Washington: A new study suggests that life on land is four times as old, pushing the date back to 2.2 billion years ago than earlier believed - almost half way back to the inception of the planet.
That evidence involves fossils the size of match heads and connected into bunches by threads in the surface of an ancient soil from South Africa.
They have been named Diskagma buttonii, meaning "disc-shaped fragments of Andy Button," but it is unsure what the fossils were, the authors say.
"They certainly were not plants or animals, but something rather more simple," lead researcher Gregory J. Retallack, professor of geological sciences and co-director of paleontological collections at the University of Oregon`s Museum of Natural and Cultural History, said.

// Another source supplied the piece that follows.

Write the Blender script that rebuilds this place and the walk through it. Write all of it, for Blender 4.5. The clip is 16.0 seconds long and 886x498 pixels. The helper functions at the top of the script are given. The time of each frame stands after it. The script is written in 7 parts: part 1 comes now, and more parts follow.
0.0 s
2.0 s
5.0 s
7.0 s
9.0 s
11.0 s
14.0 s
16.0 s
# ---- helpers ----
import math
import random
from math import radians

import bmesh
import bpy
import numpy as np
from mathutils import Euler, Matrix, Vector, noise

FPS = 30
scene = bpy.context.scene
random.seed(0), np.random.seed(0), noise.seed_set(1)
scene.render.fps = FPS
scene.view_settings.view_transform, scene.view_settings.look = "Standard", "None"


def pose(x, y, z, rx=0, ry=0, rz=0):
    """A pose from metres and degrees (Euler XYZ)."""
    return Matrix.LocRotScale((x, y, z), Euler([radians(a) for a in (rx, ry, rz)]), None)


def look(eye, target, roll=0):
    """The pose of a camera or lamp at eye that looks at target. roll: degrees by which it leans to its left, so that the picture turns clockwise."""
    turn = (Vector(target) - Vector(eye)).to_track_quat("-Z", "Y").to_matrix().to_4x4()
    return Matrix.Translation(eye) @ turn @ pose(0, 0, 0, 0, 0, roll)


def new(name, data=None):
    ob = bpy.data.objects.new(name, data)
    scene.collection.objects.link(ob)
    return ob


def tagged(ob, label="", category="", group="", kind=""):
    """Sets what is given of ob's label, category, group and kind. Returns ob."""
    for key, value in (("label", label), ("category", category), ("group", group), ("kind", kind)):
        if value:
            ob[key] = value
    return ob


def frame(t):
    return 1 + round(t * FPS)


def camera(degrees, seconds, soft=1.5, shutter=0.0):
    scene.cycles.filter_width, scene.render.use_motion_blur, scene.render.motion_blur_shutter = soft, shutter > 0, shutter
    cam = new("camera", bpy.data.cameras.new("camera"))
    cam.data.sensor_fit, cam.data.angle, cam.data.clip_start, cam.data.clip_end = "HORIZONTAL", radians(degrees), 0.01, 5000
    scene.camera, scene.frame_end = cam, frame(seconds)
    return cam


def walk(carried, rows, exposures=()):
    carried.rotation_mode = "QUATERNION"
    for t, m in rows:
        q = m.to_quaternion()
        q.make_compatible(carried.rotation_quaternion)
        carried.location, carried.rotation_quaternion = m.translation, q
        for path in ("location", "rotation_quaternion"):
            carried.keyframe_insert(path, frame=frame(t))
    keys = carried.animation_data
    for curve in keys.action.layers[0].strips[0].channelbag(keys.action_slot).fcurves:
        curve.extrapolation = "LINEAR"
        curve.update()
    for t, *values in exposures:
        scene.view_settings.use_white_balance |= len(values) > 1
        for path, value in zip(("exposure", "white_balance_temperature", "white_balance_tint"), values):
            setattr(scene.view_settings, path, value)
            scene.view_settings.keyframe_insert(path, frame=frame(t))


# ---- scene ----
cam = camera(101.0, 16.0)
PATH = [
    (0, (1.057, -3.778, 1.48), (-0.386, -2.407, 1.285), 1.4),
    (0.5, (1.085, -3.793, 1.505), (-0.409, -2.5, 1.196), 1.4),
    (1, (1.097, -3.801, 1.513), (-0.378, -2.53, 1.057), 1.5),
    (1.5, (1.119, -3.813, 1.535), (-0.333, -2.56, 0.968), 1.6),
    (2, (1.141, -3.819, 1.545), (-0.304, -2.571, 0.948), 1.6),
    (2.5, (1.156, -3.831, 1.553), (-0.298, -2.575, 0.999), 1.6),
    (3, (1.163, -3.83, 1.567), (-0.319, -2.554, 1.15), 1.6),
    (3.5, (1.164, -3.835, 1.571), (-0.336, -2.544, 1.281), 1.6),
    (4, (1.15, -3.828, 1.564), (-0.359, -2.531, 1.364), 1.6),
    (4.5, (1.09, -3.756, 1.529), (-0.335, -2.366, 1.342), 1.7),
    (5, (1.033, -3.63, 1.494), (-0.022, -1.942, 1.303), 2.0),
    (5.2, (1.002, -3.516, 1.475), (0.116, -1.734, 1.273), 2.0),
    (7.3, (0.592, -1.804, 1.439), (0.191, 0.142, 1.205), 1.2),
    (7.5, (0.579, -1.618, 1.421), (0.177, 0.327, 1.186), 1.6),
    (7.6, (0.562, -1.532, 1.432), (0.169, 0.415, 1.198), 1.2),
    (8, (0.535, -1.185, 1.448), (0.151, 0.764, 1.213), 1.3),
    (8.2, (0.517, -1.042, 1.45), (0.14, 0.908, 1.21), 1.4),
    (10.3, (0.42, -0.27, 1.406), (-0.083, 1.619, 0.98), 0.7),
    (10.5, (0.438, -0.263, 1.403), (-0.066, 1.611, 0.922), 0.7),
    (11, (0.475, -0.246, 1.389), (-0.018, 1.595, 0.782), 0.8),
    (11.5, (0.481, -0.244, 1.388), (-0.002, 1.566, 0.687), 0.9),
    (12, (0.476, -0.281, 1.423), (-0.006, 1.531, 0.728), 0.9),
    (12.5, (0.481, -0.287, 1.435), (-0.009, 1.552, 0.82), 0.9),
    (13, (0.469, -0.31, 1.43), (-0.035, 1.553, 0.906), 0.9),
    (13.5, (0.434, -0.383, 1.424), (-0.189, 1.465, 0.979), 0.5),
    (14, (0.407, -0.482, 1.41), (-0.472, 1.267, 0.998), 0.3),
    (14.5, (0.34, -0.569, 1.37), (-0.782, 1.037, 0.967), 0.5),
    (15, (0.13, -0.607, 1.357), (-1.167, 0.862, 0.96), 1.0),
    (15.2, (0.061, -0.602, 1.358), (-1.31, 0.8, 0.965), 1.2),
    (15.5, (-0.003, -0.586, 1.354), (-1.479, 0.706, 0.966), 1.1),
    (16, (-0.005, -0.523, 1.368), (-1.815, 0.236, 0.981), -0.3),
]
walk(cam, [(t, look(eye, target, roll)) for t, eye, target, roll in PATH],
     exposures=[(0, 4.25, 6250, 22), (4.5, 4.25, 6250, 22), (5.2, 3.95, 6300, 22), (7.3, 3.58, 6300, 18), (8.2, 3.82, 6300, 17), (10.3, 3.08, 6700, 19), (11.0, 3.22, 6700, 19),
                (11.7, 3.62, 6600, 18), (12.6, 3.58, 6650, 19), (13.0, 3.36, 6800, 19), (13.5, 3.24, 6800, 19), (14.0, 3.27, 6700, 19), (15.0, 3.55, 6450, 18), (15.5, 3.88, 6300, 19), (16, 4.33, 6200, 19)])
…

The fossils, he added, most resemble modern soil organisms called Geosiphon, a fungus with a central cavity filled with symbiotic cyanobacteria.
"There is independent evidence for cyanobacteria, but not fungi, of the same geological age, and these new fossils set a new and earlier benchmark for the greening of the land," he said.
"This gains added significance because fossil soils hosting the fossils have long been taken as evidence for a marked rise in the amount of oxygen in the atmosphere at about 2.4 billion to 2.2 billion years ago, widely called the Great Oxidation Event," he added.
The research is published in the journal Precambrian Research.